═════ INFORMATION SHOWN ═════

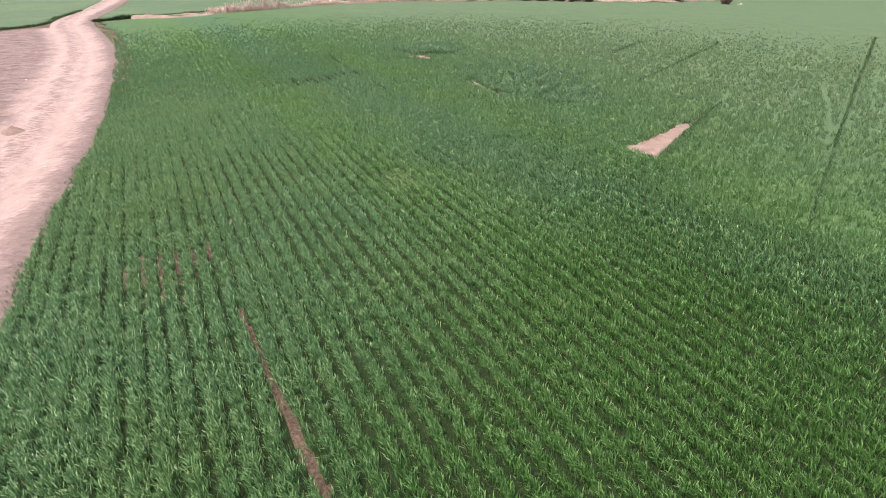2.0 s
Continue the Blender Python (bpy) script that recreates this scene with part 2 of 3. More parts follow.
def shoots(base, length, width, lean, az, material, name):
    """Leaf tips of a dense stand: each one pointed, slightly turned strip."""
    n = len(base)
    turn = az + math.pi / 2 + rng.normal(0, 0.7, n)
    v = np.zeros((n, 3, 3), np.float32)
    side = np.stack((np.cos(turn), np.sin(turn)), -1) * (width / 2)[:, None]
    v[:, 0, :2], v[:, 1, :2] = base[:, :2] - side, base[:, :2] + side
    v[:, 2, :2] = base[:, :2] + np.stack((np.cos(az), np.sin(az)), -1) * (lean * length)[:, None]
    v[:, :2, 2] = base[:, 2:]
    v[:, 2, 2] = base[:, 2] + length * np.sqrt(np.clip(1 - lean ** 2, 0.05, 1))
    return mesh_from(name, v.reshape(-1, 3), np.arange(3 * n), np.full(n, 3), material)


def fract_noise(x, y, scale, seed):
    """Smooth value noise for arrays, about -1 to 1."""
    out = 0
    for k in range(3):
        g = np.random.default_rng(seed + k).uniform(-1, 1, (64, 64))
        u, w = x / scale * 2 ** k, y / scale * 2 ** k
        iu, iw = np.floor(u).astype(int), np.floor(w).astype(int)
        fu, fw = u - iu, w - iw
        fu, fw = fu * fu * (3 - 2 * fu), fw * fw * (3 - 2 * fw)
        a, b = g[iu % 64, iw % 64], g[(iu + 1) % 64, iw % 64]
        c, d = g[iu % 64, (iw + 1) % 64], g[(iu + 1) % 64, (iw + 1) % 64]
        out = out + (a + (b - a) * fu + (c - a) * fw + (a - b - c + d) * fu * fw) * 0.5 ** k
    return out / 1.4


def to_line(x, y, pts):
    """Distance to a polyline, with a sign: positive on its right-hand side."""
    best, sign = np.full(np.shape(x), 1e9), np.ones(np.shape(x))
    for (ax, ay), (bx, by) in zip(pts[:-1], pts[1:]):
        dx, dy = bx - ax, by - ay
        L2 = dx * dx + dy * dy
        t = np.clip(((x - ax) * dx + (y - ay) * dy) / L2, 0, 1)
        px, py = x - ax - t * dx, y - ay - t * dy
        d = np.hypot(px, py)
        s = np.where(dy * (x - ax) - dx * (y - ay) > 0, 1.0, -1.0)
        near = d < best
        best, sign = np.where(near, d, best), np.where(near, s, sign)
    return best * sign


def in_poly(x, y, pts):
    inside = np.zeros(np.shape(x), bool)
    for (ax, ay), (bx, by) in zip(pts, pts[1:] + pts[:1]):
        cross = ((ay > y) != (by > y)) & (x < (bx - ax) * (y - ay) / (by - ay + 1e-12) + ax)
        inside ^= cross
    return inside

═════

* TASK REQUIREMENTS: Leave the pictures out and reproduce exactly the lines from the top of the listing above through the line with "return best * sign".

* WORKED SOLUTION:
2.0 s
Continue the Blender Python (bpy) script that recreates this scene with part 2 of 3. More parts follow.
def shoots(base, length, width, lean, az, material, name):
    """Leaf tips of a dense stand: each one pointed, slightly turned strip."""
    n = len(base)
    turn = az + math.pi / 2 + rng.normal(0, 0.7, n)
    v = np.zeros((n, 3, 3), np.float32)
    side = np.stack((np.cos(turn), np.sin(turn)), -1) * (width / 2)[:, None]
    v[:, 0, :2], v[:, 1, :2] = base[:, :2] - side, base[:, :2] + side
    v[:, 2, :2] = base[:, :2] + np.stack((np.cos(az), np.sin(az)), -1) * (lean * length)[:, None]
    v[:, :2, 2] = base[:, 2:]
    v[:, 2, 2] = base[:, 2] + length * np.sqrt(np.clip(1 - lean ** 2, 0.05, 1))
    return mesh_from(name, v.reshape(-1, 3), np.arange(3 * n), np.full(n, 3), material)


def fract_noise(x, y, scale, seed):
    """Smooth value noise for arrays, about -1 to 1."""
    out = 0
    for k in range(3):
        g = np.random.default_rng(seed + k).uniform(-1, 1, (64, 64))
        u, w = x / scale * 2 ** k, y / scale * 2 ** k
        iu, iw = np.floor(u).astype(int), np.floor(w).astype(int)
        fu, fw = u - iu, w - iw
        fu, fw = fu * fu * (3 - 2 * fu), fw * fw * (3 - 2 * fw)
        a, b = g[iu % 64, iw % 64], g[(iu + 1) % 64, iw % 64]
        c, d = g[iu % 64, (iw + 1) % 64], g[(iu + 1) % 64, (iw + 1) % 64]
        out = out + (a + (b - a) * fu + (c - a) * fw + (a - b - c + d) * fu * fw) * 0.5 ** k
    return out / 1.4


def to_line(x, y, pts):
    """Distance to a polyline, with a sign: positive on its right-hand side."""
    best, sign = np.full(np.shape(x), 1e9), np.ones(np.shape(x))
    for (ax, ay), (bx, by) in zip(pts[:-1], pts[1:]):
        dx, dy = bx - ax, by - ay
        L2 = dx * dx + dy * dy
        t = np.clip(((x - ax) * dx + (y - ay) * dy) / L2, 0, 1)
        px, py = x - ax - t * dx, y - ay - t * dy
        d = np.hypot(px, py)
        s = np.where(dy * (x - ax) - dx * (y - ay) > 0, 1.0, -1.0)
        near = d < best
        best, sign = np.where(near, d, best), np.where(near, s, sign)
    return best * sign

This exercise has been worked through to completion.